Description of the task: Each line below must be set down exactly; omit any image you find.

Provided data:

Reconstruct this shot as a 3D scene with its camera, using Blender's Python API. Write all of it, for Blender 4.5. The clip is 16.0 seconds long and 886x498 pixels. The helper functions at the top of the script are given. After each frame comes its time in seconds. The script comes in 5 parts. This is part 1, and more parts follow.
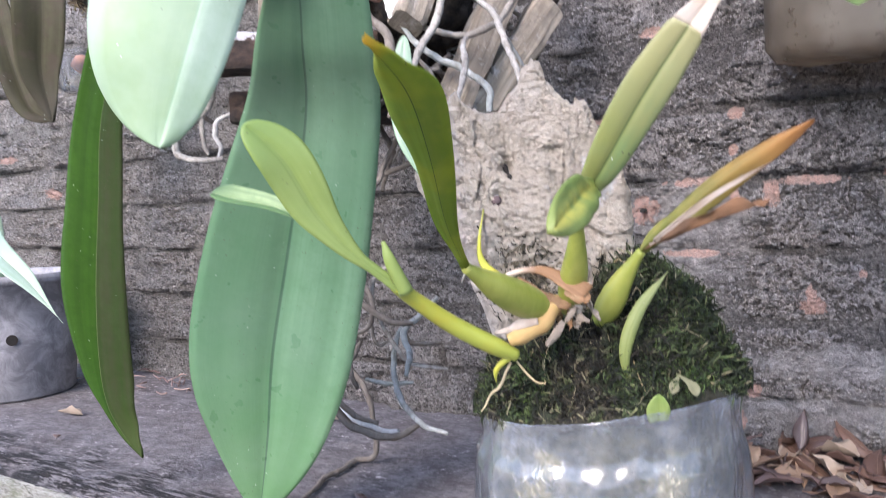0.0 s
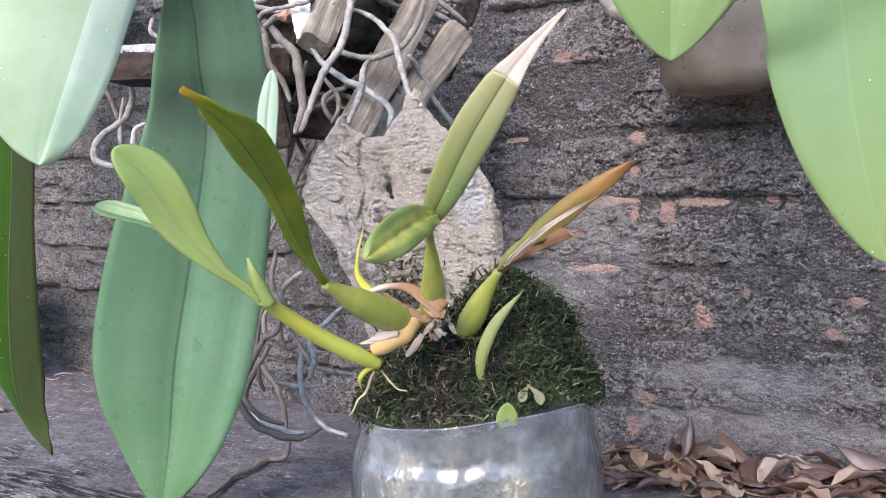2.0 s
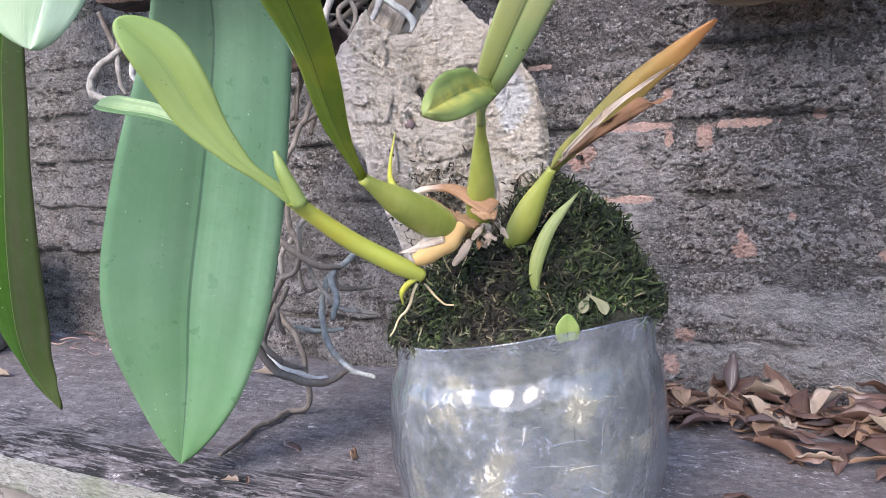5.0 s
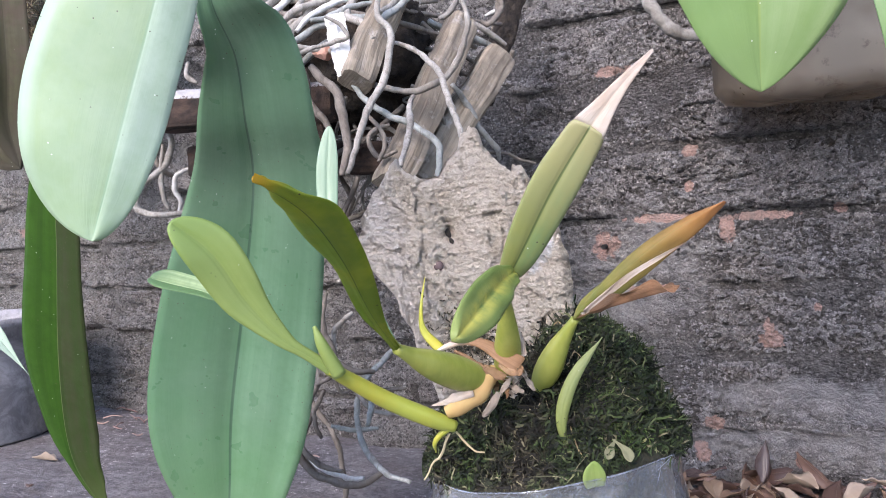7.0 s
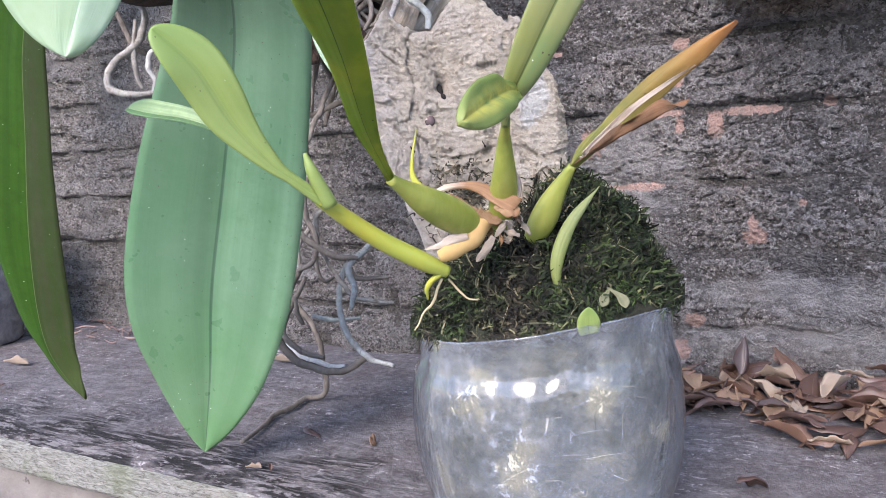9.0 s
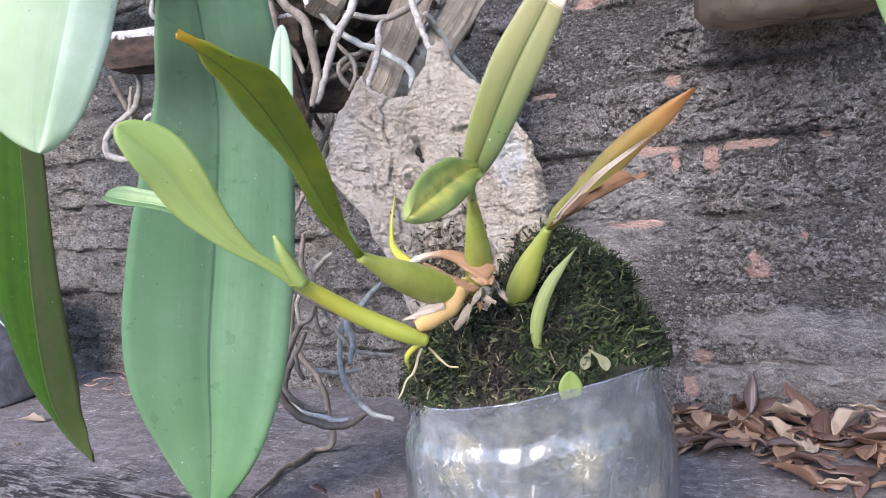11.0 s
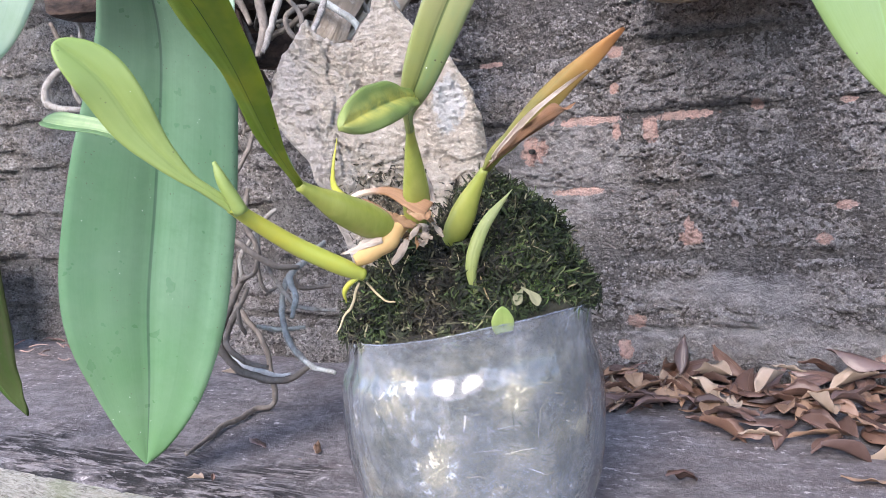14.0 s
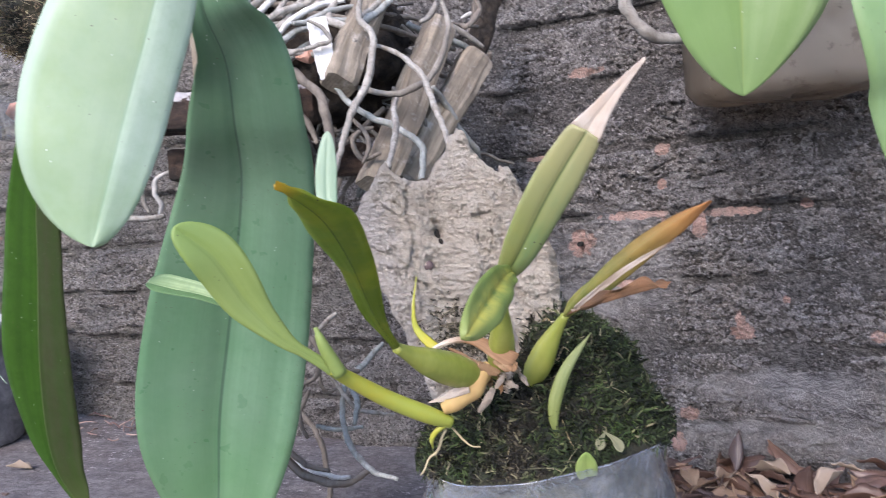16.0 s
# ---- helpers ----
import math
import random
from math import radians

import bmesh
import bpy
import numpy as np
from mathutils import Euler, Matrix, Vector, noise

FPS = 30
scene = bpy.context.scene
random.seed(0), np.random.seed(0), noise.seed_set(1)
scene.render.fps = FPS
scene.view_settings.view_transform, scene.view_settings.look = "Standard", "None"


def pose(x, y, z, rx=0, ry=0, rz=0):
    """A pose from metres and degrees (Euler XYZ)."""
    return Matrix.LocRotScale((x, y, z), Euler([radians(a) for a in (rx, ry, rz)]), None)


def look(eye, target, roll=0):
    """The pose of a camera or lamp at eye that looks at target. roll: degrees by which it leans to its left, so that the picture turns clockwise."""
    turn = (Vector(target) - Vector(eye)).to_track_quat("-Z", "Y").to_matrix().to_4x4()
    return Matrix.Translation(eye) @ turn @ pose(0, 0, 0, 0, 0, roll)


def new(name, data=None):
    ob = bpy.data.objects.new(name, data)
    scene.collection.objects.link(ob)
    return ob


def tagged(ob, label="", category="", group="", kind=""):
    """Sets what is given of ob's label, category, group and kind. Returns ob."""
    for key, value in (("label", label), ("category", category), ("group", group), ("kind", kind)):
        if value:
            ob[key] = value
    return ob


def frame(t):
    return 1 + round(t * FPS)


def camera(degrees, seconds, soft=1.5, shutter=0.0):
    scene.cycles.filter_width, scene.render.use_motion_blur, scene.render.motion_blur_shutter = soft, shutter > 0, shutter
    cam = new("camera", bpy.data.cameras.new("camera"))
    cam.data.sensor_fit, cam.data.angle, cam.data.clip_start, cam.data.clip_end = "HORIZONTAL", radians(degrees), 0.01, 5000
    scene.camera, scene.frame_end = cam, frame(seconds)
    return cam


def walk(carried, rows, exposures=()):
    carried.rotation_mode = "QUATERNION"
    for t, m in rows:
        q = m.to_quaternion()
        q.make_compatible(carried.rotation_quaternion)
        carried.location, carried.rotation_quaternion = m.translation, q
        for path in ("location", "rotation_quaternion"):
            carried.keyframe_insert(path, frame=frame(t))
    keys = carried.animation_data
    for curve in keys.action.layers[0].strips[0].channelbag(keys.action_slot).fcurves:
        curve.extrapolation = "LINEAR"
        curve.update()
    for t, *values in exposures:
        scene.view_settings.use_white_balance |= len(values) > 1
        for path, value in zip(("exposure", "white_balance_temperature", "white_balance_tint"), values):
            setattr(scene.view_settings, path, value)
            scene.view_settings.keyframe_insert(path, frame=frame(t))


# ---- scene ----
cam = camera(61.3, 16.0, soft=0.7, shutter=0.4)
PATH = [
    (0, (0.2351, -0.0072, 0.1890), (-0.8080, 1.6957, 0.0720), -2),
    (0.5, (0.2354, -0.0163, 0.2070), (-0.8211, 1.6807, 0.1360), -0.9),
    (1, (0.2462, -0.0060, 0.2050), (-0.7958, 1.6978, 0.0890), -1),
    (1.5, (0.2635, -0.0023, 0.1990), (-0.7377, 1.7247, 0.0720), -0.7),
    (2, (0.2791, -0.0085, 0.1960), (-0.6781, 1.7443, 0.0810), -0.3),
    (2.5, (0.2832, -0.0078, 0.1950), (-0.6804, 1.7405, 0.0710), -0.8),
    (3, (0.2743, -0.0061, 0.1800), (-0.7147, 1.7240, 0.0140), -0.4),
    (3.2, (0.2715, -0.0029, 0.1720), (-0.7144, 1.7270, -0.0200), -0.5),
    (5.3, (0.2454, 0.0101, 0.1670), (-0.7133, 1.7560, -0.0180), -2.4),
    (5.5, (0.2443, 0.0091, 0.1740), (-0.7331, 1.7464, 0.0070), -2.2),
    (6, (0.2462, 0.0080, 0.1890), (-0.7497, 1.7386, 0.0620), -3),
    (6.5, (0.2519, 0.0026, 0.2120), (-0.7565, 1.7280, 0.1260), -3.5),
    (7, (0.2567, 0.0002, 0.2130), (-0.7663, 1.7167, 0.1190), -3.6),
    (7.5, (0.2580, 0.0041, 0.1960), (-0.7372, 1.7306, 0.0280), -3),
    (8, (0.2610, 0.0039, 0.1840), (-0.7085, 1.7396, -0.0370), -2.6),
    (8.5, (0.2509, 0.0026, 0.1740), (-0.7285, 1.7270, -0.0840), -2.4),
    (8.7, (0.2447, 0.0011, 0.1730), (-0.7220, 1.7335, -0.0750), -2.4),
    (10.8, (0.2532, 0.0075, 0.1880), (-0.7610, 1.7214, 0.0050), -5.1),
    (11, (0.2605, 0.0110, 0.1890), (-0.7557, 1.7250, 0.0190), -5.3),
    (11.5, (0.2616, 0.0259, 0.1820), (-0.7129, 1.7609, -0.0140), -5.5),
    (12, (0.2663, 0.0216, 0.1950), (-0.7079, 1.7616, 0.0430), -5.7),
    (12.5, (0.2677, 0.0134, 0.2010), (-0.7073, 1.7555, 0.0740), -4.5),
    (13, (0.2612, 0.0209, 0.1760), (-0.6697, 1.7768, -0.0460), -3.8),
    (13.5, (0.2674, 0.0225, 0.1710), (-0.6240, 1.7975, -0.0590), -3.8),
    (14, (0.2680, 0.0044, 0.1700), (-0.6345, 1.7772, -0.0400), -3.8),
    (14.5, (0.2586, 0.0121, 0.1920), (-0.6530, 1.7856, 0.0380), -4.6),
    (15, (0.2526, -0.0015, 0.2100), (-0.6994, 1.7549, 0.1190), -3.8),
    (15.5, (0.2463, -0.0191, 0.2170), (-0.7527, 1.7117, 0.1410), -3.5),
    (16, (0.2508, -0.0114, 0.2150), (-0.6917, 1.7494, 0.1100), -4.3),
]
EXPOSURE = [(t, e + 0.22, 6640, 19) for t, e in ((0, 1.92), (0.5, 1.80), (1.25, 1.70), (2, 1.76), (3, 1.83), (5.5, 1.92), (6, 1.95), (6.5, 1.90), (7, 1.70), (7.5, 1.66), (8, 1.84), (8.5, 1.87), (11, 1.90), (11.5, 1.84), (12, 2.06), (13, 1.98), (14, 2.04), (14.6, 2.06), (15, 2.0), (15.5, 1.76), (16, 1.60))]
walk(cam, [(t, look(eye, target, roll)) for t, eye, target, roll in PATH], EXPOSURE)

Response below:
Reconstruct this shot as a 3D scene with its camera, using Blender's Python API. Write all of it, for Blender 4.5. The clip is 16.0 seconds long and 886x498 pixels. The helper functions at the top of the script are given. After each frame comes its time in seconds. The script comes in 5 parts. This is part 1, and more parts follow.
0.0 s
2.0 s
5.0 s
7.0 s
9.0 s
11.0 s
14.0 s
16.0 s
# ---- helpers ----
import math
import random
from math import radians

import bmesh
import bpy
import numpy as np
from mathutils import Euler, Matrix, Vector, noise

FPS = 30
scene = bpy.context.scene
random.seed(0), np.random.seed(0), noise.seed_set(1)
scene.render.fps = FPS
scene.view_settings.view_transform, scene.view_settings.look = "Standard", "None"


def pose(x, y, z, rx=0, ry=0, rz=0):
    """A pose from metres and degrees (Euler XYZ)."""
    return Matrix.LocRotScale((x, y, z), Euler([radians(a) for a in (rx, ry, rz)]), None)


def look(eye, target, roll=0):
    """The pose of a camera or lamp at eye that looks at target. roll: degrees by which it leans to its left, so that the picture turns clockwise."""
    turn = (Vector(target) - Vector(eye)).to_track_quat("-Z", "Y").to_matrix().to_4x4()
    return Matrix.Translation(eye) @ turn @ pose(0, 0, 0, 0, 0, roll)


def new(name, data=None):
    ob = bpy.data.objects.new(name, data)
    scene.collection.objects.link(ob)
    return ob


def tagged(ob, label="", category="", group="", kind=""):
    """Sets what is given of ob's label, category, group and kind. Returns ob."""
    for key, value in (("label", label), ("category", category), ("group", group), ("kind", kind)):
        if value:
            ob[key] = value
    return ob


def frame(t):
    return 1 + round(t * FPS)


def camera(degrees, seconds, soft=1.5, shutter=0.0):
    scene.cycles.filter_width, scene.render.use_motion_blur, scene.render.motion_blur_shutter = soft, shutter > 0, shutter
    cam = new("camera", bpy.data.cameras.new("camera"))
    cam.data.sensor_fit, cam.data.angle, cam.data.clip_start, cam.data.clip_end = "HORIZONTAL", radians(degrees), 0.01, 5000
    scene.camera, scene.frame_end = cam, frame(seconds)
    return cam


def walk(carried, rows, exposures=()):
    carried.rotation_mode = "QUATERNION"
    for t, m in rows:
        q = m.to_quaternion()
        q.make_compatible(carried.rotation_quaternion)
        carried.location, carried.rotation_quaternion = m.translation, q
        for path in ("location", "rotation_quaternion"):
            carried.keyframe_insert(path, frame=frame(t))
    keys = carried.animation_data
    for curve in keys.action.layers[0].strips[0].channelbag(keys.action_slot).fcurves:
        curve.extrapolation = "LINEAR"
        curve.update()
    for t, *values in exposures:
        scene.view_settings.use_white_balance |= len(values) > 1
        for path, value in zip(("exposure", "white_balance_temperature", "white_balance_tint"), values):
            setattr(scene.view_settings, path, value)
            scene.view_settings.keyframe_insert(path, frame=frame(t))


# ---- scene ----
cam = camera(61.3, 16.0, soft=0.7, shutter=0.4)
PATH = [
    (0, (0.2351, -0.0072, 0.1890), (-0.8080, 1.6957, 0.0720), -2),
    (0.5, (0.2354, -0.0163, 0.2070), (-0.8211, 1.6807, 0.1360), -0.9),
    (1, (0.2462, -0.0060, 0.2050), (-0.7958, 1.6978, 0.0890), -1),
    (1.5, (0.2635, -0.0023, 0.1990), (-0.7377, 1.7247, 0.0720), -0.7),
    (2, (0.2791, -0.0085, 0.1960), (-0.6781, 1.7443, 0.0810), -0.3),
    (2.5, (0.2832, -0.0078, 0.1950), (-0.6804, 1.7405, 0.0710), -0.8),
    (3, (0.2743, -0.0061, 0.1800), (-0.7147, 1.7240, 0.0140), -0.4),
    (3.2, (0.2715, -0.0029, 0.1720), (-0.7144, 1.7270, -0.0200), -0.5),
    (5.3, (0.2454, 0.0101, 0.1670), (-0.7133, 1.7560, -0.0180), -2.4),
    (5.5, (0.2443, 0.0091, 0.1740), (-0.7331, 1.7464, 0.0070), -2.2),
    (6, (0.2462, 0.0080, 0.1890), (-0.7497, 1.7386, 0.0620), -3),
    (6.5, (0.2519, 0.0026, 0.2120), (-0.7565, 1.7280, 0.1260), -3.5),
    (7, (0.2567, 0.0002, 0.2130), (-0.7663, 1.7167, 0.1190), -3.6),
    (7.5, (0.2580, 0.0041, 0.1960), (-0.7372, 1.7306, 0.0280), -3),
    (8, (0.2610, 0.0039, 0.1840), (-0.7085, 1.7396, -0.0370), -2.6),
    (8.5, (0.2509, 0.0026, 0.1740), (-0.7285, 1.7270, -0.0840), -2.4),
    (8.7, (0.2447, 0.0011, 0.1730), (-0.7220, 1.7335, -0.0750), -2.4),
    (10.8, (0.2532, 0.0075, 0.1880), (-0.7610, 1.7214, 0.0050), -5.1),
    (11, (0.2605, 0.0110, 0.1890), (-0.7557, 1.7250, 0.0190), -5.3),
    (11.5, (0.2616, 0.0259, 0.1820), (-0.7129, 1.7609, -0.0140), -5.5),
    (12, (0.2663, 0.0216, 0.1950), (-0.7079, 1.7616, 0.0430), -5.7),
    (12.5, (0.2677, 0.0134, 0.2010), (-0.7073, 1.7555, 0.0740), -4.5),
    (13, (0.2612, 0.0209, 0.1760), (-0.6697, 1.7768, -0.0460), -3.8),
    (13.5, (0.2674, 0.0225, 0.1710), (-0.6240, 1.7975, -0.0590), -3.8),
    (14, (0.2680, 0.0044, 0.1700), (-0.6345, 1.7772, -0.0400), -3.8),
    (14.5, (0.2586, 0.0121, 0.1920), (-0.6530, 1.7856, 0.0380), -4.6),
    (15, (0.2526, -0.0015, 0.2100), (-0.6994, 1.7549, 0.1190), -3.8),
    (15.5, (0.2463, -0.0191, 0.2170), (-0.7527, 1.7117, 0.1410), -3.5),
    (16, (0.2508, -0.0114, 0.2150), (-0.6917, 1.7494, 0.1100), -4.3),
]
EXPOSURE = [(t, e + 0.22, 6640, 19) for t, e in ((0, 1.92), (0.5, 1.80), (1.25, 1.70), (2, 1.76), (3, 1.83), (5.5, 1.92), (6, 1.95), (6.5, 1.90), (7, 1.70), (7.5, 1.66), (8, 1.84), (8.5, 1.87), (11, 1.90), (11.5, 1.84), (12, 2.06), (13, 1.98), (14, 2.04), (14.6, 2.06), (15, 2.0), (15.5, 1.76), (16, 1.60))]
walk(cam, [(t, look(eye, target, roll)) for t, eye, target, roll in PATH], EXPOSURE)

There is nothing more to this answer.